Melee characters are at the most risk in GURPS, but since they are close, this is where the hitting and bloodshed happen. This is true in real life and should be in a fantasy game.
It seems strange to point this out, but this is how it is in reality. Look at gunfight statistics in the real world, and you will see most shots are misses. Guns need a lot of rounds because 90% of shots will be missed in a typical firefight. The more ammo you have, the more effective the weapon is in defense.
D&D gives ranged characters the same chance to hit as melee characters, a gross oversimplification that makes both attack types identical. This gives ranged combat a considerable power buff and weakens melee characters to uselessness. D&D needs to "invent" abilities for fighters to provide them with parity when, in GURPS, parity is built into the rules.
But our longbow user is not helpless. Aiming helps. Holding shots for a sure thing is what happens in real life. That goblin may not want to run up a hall with an archer looking down it to engage our fighter, and that could force a morale roll - monsters are not stupid and "run into fire" like they do in D&D. If the goblin tries to advance up the hall using a shield for cover, they won't be able to run, so the archer can have time to aim.
There is a game of tactics here, and the Size/Speed/Range Table plays into that.
Magic spells (DF Spells, p13-14) are subject to these same modifiers when making ranged attacks. There is a roll to "charge" the spell, which does not use the modifiers, and then the roll to make the ranged attack happens as usual (within 3 seconds). What is the moral of the story? You don't "really" have a magic missile spell if you buy it at an 11 or 13-minus since you won't be able to hit anything with it all that well.
Again, what is D&D? Magic missiles consistently hit, which is a massive buff to caster power, which is more than they already need. D&D casters have always felt that they were "too good to be here" and never had to consider tactics, aiming, setting up traps, and firing from cover.
In GURPS, casters need to know ranged combat tactics, and they need to play smart. You are likely more vulnerable to melee and a target of ranged fire (same modifiers as above). You can't just be a mage and ignore tactics like you are above them; you are a combat mage and need to get in the dungeon and play dirty. Playing a mage in GURPS is fun because you can't float above the fray like a superhero and feel immortal. You need to think, and you need to play for keeps.
Oh, and have fighters in the party; you will need them if your ranged attacks suck. In most cases, you just NEED them, and more fighters are always better.
There is a massive difference between GURPS games that use this table faithfully versus those that do not.
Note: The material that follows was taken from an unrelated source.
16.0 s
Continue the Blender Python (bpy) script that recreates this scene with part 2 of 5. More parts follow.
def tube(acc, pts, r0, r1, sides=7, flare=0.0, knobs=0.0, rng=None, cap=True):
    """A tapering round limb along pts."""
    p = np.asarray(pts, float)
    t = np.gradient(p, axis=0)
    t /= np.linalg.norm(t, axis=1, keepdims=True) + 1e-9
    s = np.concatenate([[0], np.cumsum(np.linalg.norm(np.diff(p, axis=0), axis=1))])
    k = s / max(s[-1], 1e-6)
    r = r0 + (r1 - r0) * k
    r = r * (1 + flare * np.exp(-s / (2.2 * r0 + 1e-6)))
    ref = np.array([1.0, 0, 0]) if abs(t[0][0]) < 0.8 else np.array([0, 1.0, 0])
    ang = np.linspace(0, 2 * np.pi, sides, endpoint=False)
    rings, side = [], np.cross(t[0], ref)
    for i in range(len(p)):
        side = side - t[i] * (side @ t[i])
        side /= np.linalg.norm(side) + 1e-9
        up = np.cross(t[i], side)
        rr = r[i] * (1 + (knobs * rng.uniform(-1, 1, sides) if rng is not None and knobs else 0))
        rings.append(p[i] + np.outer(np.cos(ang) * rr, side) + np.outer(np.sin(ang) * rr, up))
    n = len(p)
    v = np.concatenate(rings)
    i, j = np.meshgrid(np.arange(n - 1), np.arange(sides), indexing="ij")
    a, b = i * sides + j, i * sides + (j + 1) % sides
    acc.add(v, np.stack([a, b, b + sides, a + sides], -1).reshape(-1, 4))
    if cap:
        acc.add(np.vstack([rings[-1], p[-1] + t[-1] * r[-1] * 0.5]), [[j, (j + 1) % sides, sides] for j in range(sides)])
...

If you do not apply these modifiers, the game gets too easy, and characters with 24-minus skills will aim at the vitals every shot and do maximum damage. That -7 penalty in the first example lowers our chance to a 17-minus, which is still near-guaranteed. But if we put a vitals shot on it, that becomes a 14-minus roll. A few levels of darkness may take another two points off that roll.
Suddenly, the "I am bored" player with the 21-minus vital shot per turn makes a 12-minus near 50-50 roll for that same vital shot at that goblin. If that shot hits, it is likely a kill shot. But in that situation, an archer as skilled as that can attempt these types of shots, where your average 13-minus "I just got the skill" character is still fumbling around with the arrow in a quiver (and a 4-minus chance to pull off the same shot).
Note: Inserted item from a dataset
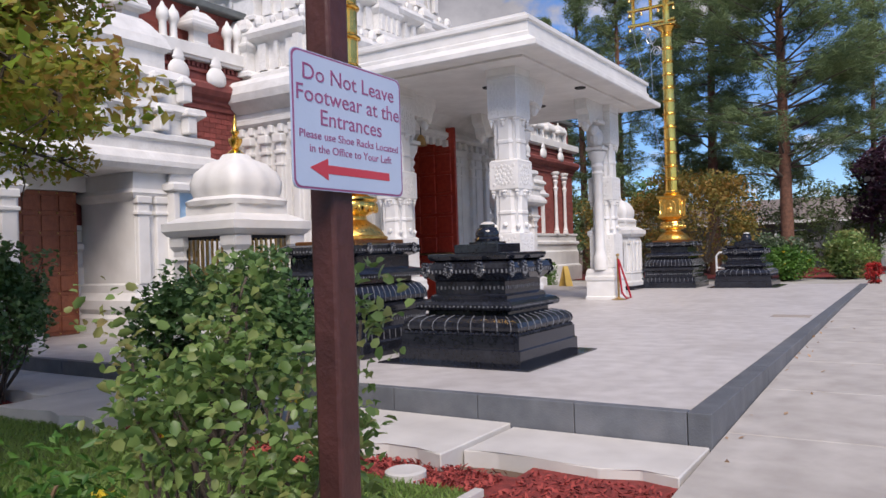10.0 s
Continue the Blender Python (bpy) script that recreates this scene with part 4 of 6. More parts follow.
def tiered_pedestal(x, y, half, top, label, gold):
    p = thing("granite_pedestal", (x, y, 0.25), label, "pedestal", "granite pedestals")
    p.scale = (1.0, 1.0, 1.078 if gold else 1.04)
    if gold:
        prof = [(0.0, 0), (0, 0.14), (-0.03, 0.16), (-0.03, 0.26), (-0.1, 0.28), (-0.1, 0.42), (-0.05, 0.44), (-0.04, 0.5), (-0.12, 0.53), (-0.09, 0.55), (-0.085, 0.59), (-0.1, 0.65), (-0.15, 0.71), (-0.22, 0.74), (-0.22, 0.78), (-0.12, 0.8), (-0.1, 0.84), (-0.14, 0.88), (-0.24, 0.9), (-0.24, 1.02), (-0.18, 1.04), (-0.14, 1.06), (-0.14, 1.14), (-0.2, 1.16)]
    else:
        prof = [(0.16, 0), (0.16, 0.012), (0, 0.012), (0, 0.15), (-0.02, 0.16), (-0.02, 0.28), (-0.09, 0.285), (-0.06, 0.3), (-0.035, 0.33), (-0.03, 0.36), (-0.045, 0.4), (-0.09, 0.435), (-0.17, 0.455), (-0.23, 0.46), (-0.23, 0.49), (-0.15, 0.51), (-0.135, 0.53), (-0.135, 0.56), (-0.17, 0.59), (-0.25, 0.61), (-0.25, 0.64), (-0.29, 0.66), (-0.29, 0.78), (-0.26, 0.8), (-0.23, 0.83), (-0.2, 0.86), (-0.19, 0.91), (-0.21, 0.96), (-0.29, 0.98), (-0.25, 0.995), (-0.235, 1.03), (-0.235, 1.055), (-0.26, 1.06)]
    bm = mould(bmesh.new(), 0, 0, half, half, prof)
    part("stepped_block", bm, GRANITE, p, "polished black stepped courses")
    # cushion flutes: pale chased ribs over the rounded courses
    bands = [[(-0.09, 0.55), (-0.085, 0.59), (-0.1, 0.65), (-0.15, 0.71)], [(-0.03, 0.165), (-0.03, 0.255)]] if gold else [[(-0.06, 0.3), (-0.035, 0.33), (-0.03, 0.36), (-0.045, 0.4), (-0.09, 0.435), (-0.17, 0.455)]]
    for band in bands:
        bm = bmesh.new()
        n_ = 13 if gold else 9
        for k in range(n_):
            t_ = -1 + 2 * (k + 0.5) / n_
            for q in range(4):
                c_, s_ = math.cos(q * math.pi / 2), math.sin(q * math.pi / 2)
                pts = []
                for off, zz in band:
                    d_ = half + off
                    pts.append((d_ * c_ - t_ * d_ * s_, d_ * s_ + t_ * d_ * c_, zz))
                tube(bm, pts, 0.0065, 4)
        part("chased_ribbing", bm, GRANITE_CUT, p)["kind"] = "stuff"
    # scalloped lip below the cushion
    if not gold:
        bm = bmesh.new()
        r = half - 0.045
        for k in range(22):
            t_ = -r + 2 * r * (k + 0.5) / 22
            for q in range(4):
                c_, s_ = math.cos(q * math.pi / 2), math.sin(q * math.pi / 2)
                ball(bm, (r * c_ - t_ * s_, r * s_ + t_ * c_, 0.292), 0.03, (1, 1, 0.7), 8, 5)
        part("scalloped_lip", bm, GRANITE, p)["kind"] = "stuff"
    # beading and scroll work
    bm = bmesh.new()
    rows_ = [(0.81, -0.105, 0.012), (1.09, -0.135, 0.014), (0.35, -0.1, 0.02)] if gold else [(0.545, -0.135, 0.01), (0.72, -0.29, 0.02), (0.885, -0.195, 0.022)]
    for zz, off, rr in rows_:
        r = half + off
        n_ = int(2 * r / 0.048)
        for k in range(n_):
            t_ = -r + 2 * r * (k + 0.5) / n_
            for q in range(4):
                c_, s_ = math.cos(q * math.pi / 2), math.sin(q * math.pi / 2)
                box(bm, *sorted((r * c_ - t_ * s_ - 0.0085 * abs(s_) - 0.003 * abs(c_), r * c_ - t_ * s_ + 0.0085 * abs(s_) + 0.003 * abs(c_))), *sorted((r * s_ + t_ * c_ - 0.0085 * abs(c_) - 0.003 * abs(s_), r * s_ + t_ * c_ + 0.0085 * abs(c_) + 0.003 * abs(s_))), zz - rr * (0.9 if k % 3 else 0.5), zz + rr * (0.9 if k % 2 else 0.6))
    part("beading", bm, GRANITE_CUT, p)["kind"] = "stuff"
    for q in range(4):
        for t_ in ((-0.92, -0.36, 0.36) if not gold else (-0.7, 0, 0.7)):
            r = half - (0.195 if not gold else 0.12)
            zc = 0.89 if not gold else 1.1
            s_ = 0.6 if gold else 0.8
            # a scalloped rosette with a smaller leaf above, in one piece
            bm = bmesh.new()
            n_ = 24
            rings = []
            for rr, dd in ((0.085, 0.0), (0.085, 0.02), (0.066, 0.034), (0.056, 0.016), (0.034, 0.03), (0.022, 0.016), (0.004, 0.026)):
                ring = []
                for i in range(n_):
                    a = 2 * math.pi * i / n_
                    w_ = rr * s_ * (1 + 0.13 * math.cos(5 * a + math.pi / 2)) * (1 + 0.5 * max(math.sin(a), 0) ** 6)
                    ring.append(bm.verts.new((t_ * r + 0.9 * w_ * math.cos(a), -(r + dd * 0.7), zc + w_ * math.sin(a))))
                rings.append(ring)
            for a, b in zip(rings, rings[1:]):
                for i in range(n_):
                    bm.faces.new((a[i], a[(i + 1) % n_], b[(i + 1) % n_], b[i]))
            bm.faces.new(rings[-1])
            ob = part("rosette", bm, GRANITE, p)
            ob.rotation_euler = (0, 0, q * math.pi / 2)
            bm = bmesh.new()
            for i in range(26):
                a = 2 * math.pi * i / 26
                w_ = (0.07 if i % 2 else 0.045) * s_ * (1 + 0.13 * math.cos(5 * a + math.pi / 2)) * (1 + 0.5 * max(math.sin(a), 0) ** 6)
                ball(bm, (t_ * r + 0.9 * w_ * math.cos(a), -(r + 0.022), zc + w_ * math.sin(a)), 0.0075, (1, 0.7, 1), 5, 4)
            part("rosette_beading", bm, GRANITE_CUT, ob)["kind"] = "stuff"
    if not gold:
        part("cap_slab", slab(-0.26, 0.26, -0.26, 0.26, 1.06, 1.15, bevel=0.006), GRANITE, p)
        bm = bmesh.new()
        lathe(bm, [(0.2, 1.15), (0.2, 1.17), (0.13, 1.18), (0.14, 1.2), (0.125, 1.22), (0.13, 1.26), (0.105, 1.31), (0.085, 1.32), (0.085, 1.345), (0.02, 1.35)], 16)
        part("lotus_knob", bm, GRANITE, p, smooth=True)
        part("knob_top", ball(bmesh.new(), (0.01, 0, 1.35), 0.075, (1.1, 0.9, 0.4), 10, 6), CONCRETE_PALE, p, "white crusted top", True)
    return p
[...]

You may feel bad applying heavy modifiers to starting characters, but applying them and sticking to the rules will improve your high-level play. You will realize why you fought so hard to become a specialist when you get there. I feel people soften the rules to make things easier on beginners, and this sabotages the high-level game when the modifiers are not applied faithfully "because we never really used them." Players whose character gets a 20-minus or higher skill get bored and quit.
The Size/Speed/Range Table is the heart of GURPS. It defines melee, ranged, and caster balance. It sets a contrast between high and low skill. This makes "low-level" characters hurt and "high-level" characters shine. Make sure all players have a copy at the table.
These will be the modifiers your characters will live and die by. This is like the "Shadowdark torch timer" that defines that game. How well you can play this chart will determine your character's fate in the game.
Print it out, laminate it, and take it everywhere you go.